Create a meetup group that supports the products you sell

The objective of meetup groups is to create a recurring event that supports the products that you sell. Meetup groups enable your customers to interact with one another and form bonds over common interests, and your shop is the facilitator. It doesn’t even need to cost a lot (or any) of money.

For example 💭

Let’s say you own a bike shop. Consider hosting a weekly group ride and invite both your customers and employees. Every week, you bike a new route. The idea is simple, everyone meets up at your shop, your shop provides some pre-ride energy bars, and you bike a set route as a group. It’s a fun activity that gives your customers and employees the opportunity to bond over a shared common interest.

Tip💡 After the ride, raffle off some branded bike merchandise to the customers that attended.

Meetup groups help you connect with your customers and create a community around a shared interest. The next time those customers (or their friends) are in the market for some bike gear, your shop will be their top choice. Why? Because you aren’t just another bike shop; you’re a bike community that loves riding as much as they do (plus, your inventory game is strong so you have every product they could possibly need).


Host free workshops 

The goal of hosting workshops at your retail store is to empower your customers by teaching them the skills they want to learn. In doing so, you’ll create stronger bonds with customers, position your store as a trusted resource of information, and secure future sales.
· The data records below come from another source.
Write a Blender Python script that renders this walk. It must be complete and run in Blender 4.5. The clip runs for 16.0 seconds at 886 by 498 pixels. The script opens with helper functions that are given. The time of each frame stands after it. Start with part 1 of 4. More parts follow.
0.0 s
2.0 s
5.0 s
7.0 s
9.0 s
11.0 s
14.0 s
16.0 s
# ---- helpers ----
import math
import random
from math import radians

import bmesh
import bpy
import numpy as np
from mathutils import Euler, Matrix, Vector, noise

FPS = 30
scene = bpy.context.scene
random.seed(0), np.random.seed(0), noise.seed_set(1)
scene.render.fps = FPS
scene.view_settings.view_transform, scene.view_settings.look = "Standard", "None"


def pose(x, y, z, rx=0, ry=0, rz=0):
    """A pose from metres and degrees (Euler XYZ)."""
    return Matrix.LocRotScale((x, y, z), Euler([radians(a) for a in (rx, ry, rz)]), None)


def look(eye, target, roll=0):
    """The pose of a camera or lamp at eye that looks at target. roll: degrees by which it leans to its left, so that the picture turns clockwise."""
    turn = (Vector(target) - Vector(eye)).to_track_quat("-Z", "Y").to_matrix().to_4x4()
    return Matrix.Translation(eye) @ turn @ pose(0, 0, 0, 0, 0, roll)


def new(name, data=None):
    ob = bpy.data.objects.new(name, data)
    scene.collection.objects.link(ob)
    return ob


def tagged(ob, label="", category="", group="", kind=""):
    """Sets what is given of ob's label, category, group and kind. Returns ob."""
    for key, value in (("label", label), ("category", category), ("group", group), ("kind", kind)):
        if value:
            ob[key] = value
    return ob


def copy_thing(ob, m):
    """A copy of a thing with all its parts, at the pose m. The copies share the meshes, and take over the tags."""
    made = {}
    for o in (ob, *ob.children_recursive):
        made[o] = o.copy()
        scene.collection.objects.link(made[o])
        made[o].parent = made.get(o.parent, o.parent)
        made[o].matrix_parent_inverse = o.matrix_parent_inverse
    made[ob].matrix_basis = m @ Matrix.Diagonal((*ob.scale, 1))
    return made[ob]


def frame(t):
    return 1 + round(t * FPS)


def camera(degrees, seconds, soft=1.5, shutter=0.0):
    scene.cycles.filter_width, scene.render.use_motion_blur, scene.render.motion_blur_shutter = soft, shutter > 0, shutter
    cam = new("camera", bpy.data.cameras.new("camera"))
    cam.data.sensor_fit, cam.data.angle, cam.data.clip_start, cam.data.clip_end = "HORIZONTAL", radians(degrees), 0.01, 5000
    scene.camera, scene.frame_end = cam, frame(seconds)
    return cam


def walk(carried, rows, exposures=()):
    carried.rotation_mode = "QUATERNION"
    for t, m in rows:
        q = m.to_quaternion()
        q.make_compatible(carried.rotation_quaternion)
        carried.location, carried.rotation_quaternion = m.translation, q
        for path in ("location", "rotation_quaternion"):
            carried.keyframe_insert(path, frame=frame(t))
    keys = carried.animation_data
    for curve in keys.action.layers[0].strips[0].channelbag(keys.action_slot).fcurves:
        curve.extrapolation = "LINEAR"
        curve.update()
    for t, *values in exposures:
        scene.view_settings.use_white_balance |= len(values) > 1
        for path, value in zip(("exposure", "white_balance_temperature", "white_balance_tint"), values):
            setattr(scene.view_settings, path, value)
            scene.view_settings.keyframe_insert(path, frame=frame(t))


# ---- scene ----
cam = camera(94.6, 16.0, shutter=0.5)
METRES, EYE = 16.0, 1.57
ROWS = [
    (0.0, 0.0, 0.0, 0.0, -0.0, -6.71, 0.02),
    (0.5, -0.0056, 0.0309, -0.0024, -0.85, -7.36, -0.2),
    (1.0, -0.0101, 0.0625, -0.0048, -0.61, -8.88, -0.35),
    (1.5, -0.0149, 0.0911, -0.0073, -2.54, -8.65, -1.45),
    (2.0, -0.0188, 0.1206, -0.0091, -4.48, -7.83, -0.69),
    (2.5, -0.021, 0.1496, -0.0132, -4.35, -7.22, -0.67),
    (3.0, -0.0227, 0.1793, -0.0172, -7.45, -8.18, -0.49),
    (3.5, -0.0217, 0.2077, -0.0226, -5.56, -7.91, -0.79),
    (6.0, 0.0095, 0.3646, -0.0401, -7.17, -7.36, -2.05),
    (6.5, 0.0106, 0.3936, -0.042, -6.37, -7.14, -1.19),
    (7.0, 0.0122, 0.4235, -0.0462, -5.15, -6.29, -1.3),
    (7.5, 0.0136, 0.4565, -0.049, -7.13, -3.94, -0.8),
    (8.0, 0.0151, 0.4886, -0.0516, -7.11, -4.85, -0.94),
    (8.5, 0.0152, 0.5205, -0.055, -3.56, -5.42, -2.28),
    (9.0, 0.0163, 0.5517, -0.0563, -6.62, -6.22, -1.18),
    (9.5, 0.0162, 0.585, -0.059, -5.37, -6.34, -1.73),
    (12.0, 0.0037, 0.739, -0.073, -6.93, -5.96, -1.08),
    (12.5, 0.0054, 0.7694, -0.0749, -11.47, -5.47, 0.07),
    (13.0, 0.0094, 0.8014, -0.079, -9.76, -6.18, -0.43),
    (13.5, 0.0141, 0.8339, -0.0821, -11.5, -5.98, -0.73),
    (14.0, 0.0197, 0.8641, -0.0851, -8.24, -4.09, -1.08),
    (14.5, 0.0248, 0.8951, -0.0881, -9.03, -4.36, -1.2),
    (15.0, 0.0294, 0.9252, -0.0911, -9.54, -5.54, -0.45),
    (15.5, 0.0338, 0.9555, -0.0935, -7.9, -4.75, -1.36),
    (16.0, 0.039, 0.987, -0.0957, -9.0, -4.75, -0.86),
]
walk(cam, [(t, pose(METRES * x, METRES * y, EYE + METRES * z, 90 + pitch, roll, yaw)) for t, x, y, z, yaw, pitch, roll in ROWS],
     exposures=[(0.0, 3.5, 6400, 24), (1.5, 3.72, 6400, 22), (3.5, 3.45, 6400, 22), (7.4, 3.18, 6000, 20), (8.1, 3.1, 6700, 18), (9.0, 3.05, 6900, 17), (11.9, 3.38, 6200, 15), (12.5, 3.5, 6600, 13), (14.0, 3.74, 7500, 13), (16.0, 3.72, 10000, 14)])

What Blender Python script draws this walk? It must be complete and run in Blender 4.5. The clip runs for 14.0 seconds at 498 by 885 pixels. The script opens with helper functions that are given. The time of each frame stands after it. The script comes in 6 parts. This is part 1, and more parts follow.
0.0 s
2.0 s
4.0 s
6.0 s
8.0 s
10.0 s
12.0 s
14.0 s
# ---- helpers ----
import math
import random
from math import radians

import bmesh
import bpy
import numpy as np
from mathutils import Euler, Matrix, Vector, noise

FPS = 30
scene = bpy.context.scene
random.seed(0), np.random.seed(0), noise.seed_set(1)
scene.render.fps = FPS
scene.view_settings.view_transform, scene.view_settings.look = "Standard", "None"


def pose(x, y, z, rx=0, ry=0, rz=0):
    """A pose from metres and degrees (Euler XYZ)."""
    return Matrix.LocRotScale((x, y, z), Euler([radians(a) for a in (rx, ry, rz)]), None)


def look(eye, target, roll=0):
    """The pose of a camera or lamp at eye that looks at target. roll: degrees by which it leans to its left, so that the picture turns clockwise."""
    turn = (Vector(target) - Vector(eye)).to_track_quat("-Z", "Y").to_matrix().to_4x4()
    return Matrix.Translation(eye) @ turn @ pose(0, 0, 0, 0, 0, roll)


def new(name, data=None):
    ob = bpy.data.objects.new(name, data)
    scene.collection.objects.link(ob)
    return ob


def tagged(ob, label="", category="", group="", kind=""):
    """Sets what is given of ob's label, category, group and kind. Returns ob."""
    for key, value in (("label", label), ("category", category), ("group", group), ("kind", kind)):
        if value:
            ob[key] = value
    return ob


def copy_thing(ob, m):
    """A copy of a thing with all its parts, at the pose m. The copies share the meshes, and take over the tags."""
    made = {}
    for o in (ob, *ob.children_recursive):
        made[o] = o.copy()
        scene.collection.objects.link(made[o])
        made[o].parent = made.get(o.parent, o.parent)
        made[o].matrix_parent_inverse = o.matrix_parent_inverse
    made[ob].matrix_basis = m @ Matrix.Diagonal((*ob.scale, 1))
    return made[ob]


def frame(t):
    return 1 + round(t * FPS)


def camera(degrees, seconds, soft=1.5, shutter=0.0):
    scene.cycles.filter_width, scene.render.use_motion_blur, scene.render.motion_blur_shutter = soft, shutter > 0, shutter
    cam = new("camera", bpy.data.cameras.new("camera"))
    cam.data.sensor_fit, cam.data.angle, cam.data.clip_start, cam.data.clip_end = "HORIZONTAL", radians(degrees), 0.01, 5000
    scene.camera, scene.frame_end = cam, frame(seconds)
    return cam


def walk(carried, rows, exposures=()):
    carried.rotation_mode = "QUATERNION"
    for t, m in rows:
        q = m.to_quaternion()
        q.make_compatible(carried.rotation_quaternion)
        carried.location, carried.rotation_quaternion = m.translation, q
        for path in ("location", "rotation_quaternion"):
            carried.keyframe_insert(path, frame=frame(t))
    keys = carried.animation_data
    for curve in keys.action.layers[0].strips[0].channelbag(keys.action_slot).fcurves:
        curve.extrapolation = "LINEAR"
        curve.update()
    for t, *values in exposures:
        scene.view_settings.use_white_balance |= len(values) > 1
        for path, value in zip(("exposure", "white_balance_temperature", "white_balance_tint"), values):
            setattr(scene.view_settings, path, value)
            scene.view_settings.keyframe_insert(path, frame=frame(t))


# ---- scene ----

If you have a big enough store, you can host events during work hours. If your retail space isn’t very big, host the workshops and classes after hours. It’s up to you whether you want to keep your mobile POS handy during the event to give customers the opportunity to make a purchase, but remember that’s not the primary goal of this event.

For example 💭

In addition to complimentary classes and a variety of in-store services, pet supplies store Woouf regularly hosts Puppy Night, where dog owners meet up to socialize their pups and get them accustomed to interacting with strangers.

Tip💡Woouf also uses its workshops to promote new treats and toys by giving out free samples. Giving our samples of products you sell can increase that product’s sales by up to 2,000%


Now, turn your ideas into action

So you’ve got some great ideas for events your retail store can host. Now the question is how can you turn those ideas into something tangible? Here are some things to keep in mind to make sure your event ideas are actionable, realistic, and support a specific objective:

Does the event support a specific goal?

Whatever the event is, it’s in your best interest to make sure the event aligns with or supports the products you sell, similar to Woouf’s puppy workshops.

Where will you host your event?

Of course, the ideal is that you host your events in your retail space (because that’s where your shop’s products and aesthetic are on full display), but it’s not absolutely necessary. Take the bike shop example above, for instance. You can use your shop as a meetup space and then migrate elsewhere as a group.

Do you know who your most loyal customers are?

Your most loyal customers are the first ones you want to invite to an event. They’re your brand ambassadors and are most likely to both register and invite their friends.

Once you answer those questions, you can start your pre-event planning. Let’s dive in.

1. Before the event

Your goal is simple: drive as much awareness as possible for your event.

Email invitations

First things first, you want to email invites to your loyal customers that include an attached iCal or Google Calendar event. This simplifies your customers’ lives and dramatically increases attendance rates since the event is marked in their personal calendar. Typically, invites are sent between 3-5 weeks before the event date. Not only does it help customers save the date, but it also gives you a buffer period where, if you see attendance isn’t high, you can increase your promotional efforts to a larger local audience.

Social media promotion

Every time you host an event at your store, add an event to your Facebook page that includes the most important information (when, where, and why they should register to attend).

In-store promotional material

Consider producing flyers to promote your events and placing them in every shopper’s bag. Also, keep those flyers at your front desk or any other popular customer touchpoints. It can help you start conversations with your customers and get them interested in attending.



2. During the event

Consider sharing the pictures and videos you take during the event on your Instagram and Facebook accounts. Whether it’s an Instagram story or Facebook Live, your goal is to get your followers engaged and show them an inside look at the cool events you’re hosting.  This will encourage the people that didn’t attend the event to save the date for your next event.

Tip 💡Consider running a social media contest for everyone who attends your events. Encourage attendees to share the photos or videos they take during the event on their Facebook or Instagram, and to tag your retail store’s account. After the event, round up everyone who posted content, raffle off a prize, and announce the winner on Facebook and Instagram. This generates more buzz about your events and is likely to attract more attendees for the next event you host.

3. After the event

Don’t forget to thank everyone who attended your event. There are many ways you can do this. You can post a thank you message on Facebook and Instagram, send an email, or even make a quick video for a personal Instagram Story. The goal here is simple: show the people who took the time out of their busy lives to attend your event that you appreciate them. It’s a simple gesture that doesn’t go unnoticed.


You’re all set! 

One of the best ways to keep customers coming back again and again is to build a relationship that goes deeper than just the products you sell. If you invest in organizing events that teach them something or help them meet people that share similar interests, you’re positioning your store as more than just a place to buy stuff. Coincidentally, that also grows your retail store’s sales in the process.

For example 💭

Hosting free in-store workshops helped Apple set themselves apart from all the other tech companies. Why? Because they were actively empowering their customers and creating a community around their brand. The good news is that you don’t need Apple’s marketing budget to apply the same principles and have success.

Remember,  throwing an event at your store doesn’t have to be expensive to be effective. The importance is that the event aligns with your store’s products and services and that you build a community around that theme. Even a simple workshop that’s valuable to attendees sets your store apart from all the others that aren’t going above and beyond strictly transactional relationships with their customers.